Hedging/Shrub Options to Block Out that Pesky Neighbor
Keep the nosy neighbor to his own business with shrubs and hedges. Photo Credit: schoschie
I’ve got the answer to that annoying neighbor … it’s a fence. Not the one that’s made of wood or iron. This one grows in the ground and can be just as useful. It may take some time for the hedge to fully display its prowess, but when it does, the secluded area can become whatever you want it to be. Nip and tuck the hedge to screen off as much of your yard as you want. Some of these shrubs will grow as tall as 15 feet, and obviously, you’ll need to trim it back to keep them healthy. But over time, as your hedge matures, it will be more than adequate as an accepted divider between you and your pesky neighbor.
Dogwood shrubs provide adequate cover. It grows in sun or shade and covers a large area. In drought years, the leaves will develop black spots, but this is more unsightly than anything else. Trim the dogwood in early spring and its leaf growth will become thicker.

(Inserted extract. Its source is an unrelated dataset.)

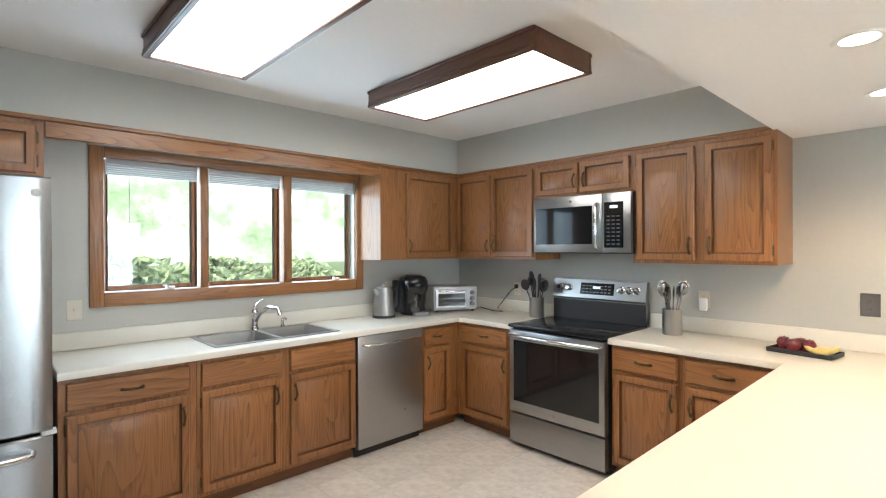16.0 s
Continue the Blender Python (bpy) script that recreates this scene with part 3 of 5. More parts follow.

Burning Bush is a very traditional hedge. Its dense foliage provides only a partial screen to anyone trying to see through it. During the fall, this hedge turns a bright red and can grow 10 feet tall if left untrimmed.

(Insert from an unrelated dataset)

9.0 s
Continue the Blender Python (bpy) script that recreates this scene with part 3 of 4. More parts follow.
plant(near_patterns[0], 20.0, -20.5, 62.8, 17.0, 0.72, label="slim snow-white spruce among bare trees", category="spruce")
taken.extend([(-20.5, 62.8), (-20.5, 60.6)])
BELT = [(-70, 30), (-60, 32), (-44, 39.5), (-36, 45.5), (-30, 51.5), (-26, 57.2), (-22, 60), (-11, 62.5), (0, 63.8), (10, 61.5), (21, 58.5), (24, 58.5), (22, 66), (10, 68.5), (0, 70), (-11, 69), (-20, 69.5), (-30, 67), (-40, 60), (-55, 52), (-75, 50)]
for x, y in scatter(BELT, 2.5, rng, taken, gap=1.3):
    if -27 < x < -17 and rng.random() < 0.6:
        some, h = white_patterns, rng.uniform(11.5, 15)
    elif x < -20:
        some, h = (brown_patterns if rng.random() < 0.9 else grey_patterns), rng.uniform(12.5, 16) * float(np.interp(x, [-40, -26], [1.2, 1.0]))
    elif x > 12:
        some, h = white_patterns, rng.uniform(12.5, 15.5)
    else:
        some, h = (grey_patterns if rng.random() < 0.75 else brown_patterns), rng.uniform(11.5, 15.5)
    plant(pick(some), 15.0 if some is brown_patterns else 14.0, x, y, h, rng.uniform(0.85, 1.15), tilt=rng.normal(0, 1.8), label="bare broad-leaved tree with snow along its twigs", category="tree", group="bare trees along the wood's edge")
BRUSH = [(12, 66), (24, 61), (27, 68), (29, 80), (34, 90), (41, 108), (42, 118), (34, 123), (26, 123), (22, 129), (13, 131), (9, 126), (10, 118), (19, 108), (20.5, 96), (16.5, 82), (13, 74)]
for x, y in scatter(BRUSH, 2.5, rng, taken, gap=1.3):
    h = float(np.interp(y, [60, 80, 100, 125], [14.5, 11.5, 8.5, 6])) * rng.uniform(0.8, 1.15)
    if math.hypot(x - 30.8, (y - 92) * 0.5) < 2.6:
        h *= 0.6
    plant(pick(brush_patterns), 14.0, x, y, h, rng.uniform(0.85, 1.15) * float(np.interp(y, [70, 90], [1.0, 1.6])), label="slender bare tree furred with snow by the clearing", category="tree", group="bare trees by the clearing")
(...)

Privet and Gold Privet grows to around 8-feet in height, although it does better near the coast; inland this hedge is stunted in growth. Though susceptible to cold winters and snowfall, it produces a yellow flower and is very colorful in summer.
Star Magnolia is for a taller hedge. It can reach 15 feet in height and provides good cover
with thick branches and leaves. The Star Magnolia produces a white
flower and usually thrives in rich earth, although it can survive in
poor soil, too.
Lilacs are very good screens and they provide a sweet fragrance with their purple flowers. A unique hedge plant that will survive in shade, it will not flower unless it has some exposure to sunlight. Trimming it back will keep it healthy; if not, it has a tendency to get thin and leggy.